和田浦海岸

家からは海は見えませんが、波が荒いときなどは、打ち寄せる波の音がきこえます。夏は潮風と蝉の声。

なだめすかし。はげましつつ。

2022-12-31 | 本棚並べ
今年の後半に、大村はまを読もうと思った。
そう思っただけで全集も買ったまま年越し。
ということで、今日12月31日のブログです。

大村はまさんは、戦前の女学校から、
戦後、中学の先生として過ごします。

「それから、若い時は集められて研修会がありますけれど、
 年をとってくれば、自分で自分を研修するのが一人前の教師です。

 ・・学生は、教える人がいて、『 やりなさい 』と言われ、
 『 はい、はい 』とやるわけですが、一人前の人というのは、

 自分で自分のテーマを決め、自分で自分を鍛え、
 自分で自分の若さを保つ。

 これを一人前の教師というのではないでしょうか。
 研修に呼び出されなくたって、自分のことは自分でやる、

 そして子どもと同じ世界にいるということを
 いつも考えることが、ずっと大事だと思います。 」

 ( p32~33 大村はま著「新編教えるということ」ちくま学芸文庫 )

上記の文は、1970年8月富山県新規採用教員研修会での
大村はまの講演からの引用です。


はい。

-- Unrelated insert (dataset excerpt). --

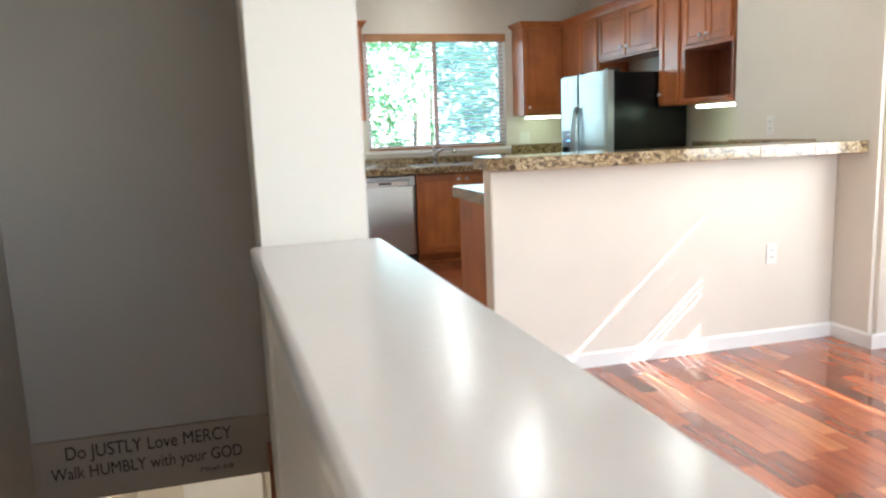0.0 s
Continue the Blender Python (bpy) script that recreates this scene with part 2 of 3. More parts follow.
def screen_mat():
    m = mat("insect_mesh", (0.26, 0.33, 0.42), 0.6)
    t = node(m, "ShaderNodeBsdfTransparent")
    mx = node(m, "ShaderNodeMixShader")
    mx.inputs[0].default_value = 0.60
    d = node(m, "ShaderNodeBsdfTranslucent")
    d.inputs[0].default_value = (0.28, 0.40, 0.56, 1)
    half = node(m, "ShaderNodeMixShader")
    half.inputs[0].default_value = 0.7
    wire(m, shader(m).outputs[0], half.inputs[1])
    wire(m, d.outputs[0], half.inputs[2])
    wire(m, half.outputs[0], mx.inputs[1])
    wire(m, t.outputs[0], mx.inputs[2])
    wire(m, mx.outputs[0], m.node_tree.nodes["Material Output"].inputs[0])
    return m


SCREEN = screen_mat()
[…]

ボンヤリと思い浮かんだのは、
梅棹忠夫著「知的生産の技術」(岩波新書)の日記の箇所でした。

「・・・・
  技法や形式の研究なしに、意味のある日記がかきつづけられるほどには、
 『自分』というものは、えらくないのがふつうである。

  いろんなくふうをかさねて、『自分』をなだめすかしつつ、
  あるいははげましつつ、日記といういうものは、かきつづけられるのである。
  
 ・・・・『自分』というものは、
  時間とともに、たちまち『他人』になってしまううものである。
 
 ・・・・日記というものは、時間を異にした
 『自分』という『他人』との文通である、とかんがえておいたほうがいい。

     ( p162 )


さてっと、『自分』という『他人』との文通である。
と梅棹さんは指摘しております。
大村はまさんは、子どもを語って、先の文庫でこう語ります。

「 子どもというものは、恐ろしくあきやすい人間なので、
 『二度』ということは大きらいなのです。・・・・   」( p141 )


ただたんに、馬齢をくわえているだけなのですが、自分の中に、
『 子どもという、恐ろしくあきやすい人間 』が居座ってる。
そんな、自分の中の子どもの『他人』とどう折り合いをつける?

『 なだめすかしつつ、あるいははげましつつ 』

来年も、ブログを更新してゆきます。
どうぞ、よろしくお願いいたします。

来年こそ『大村はま国語教室』を読めますように。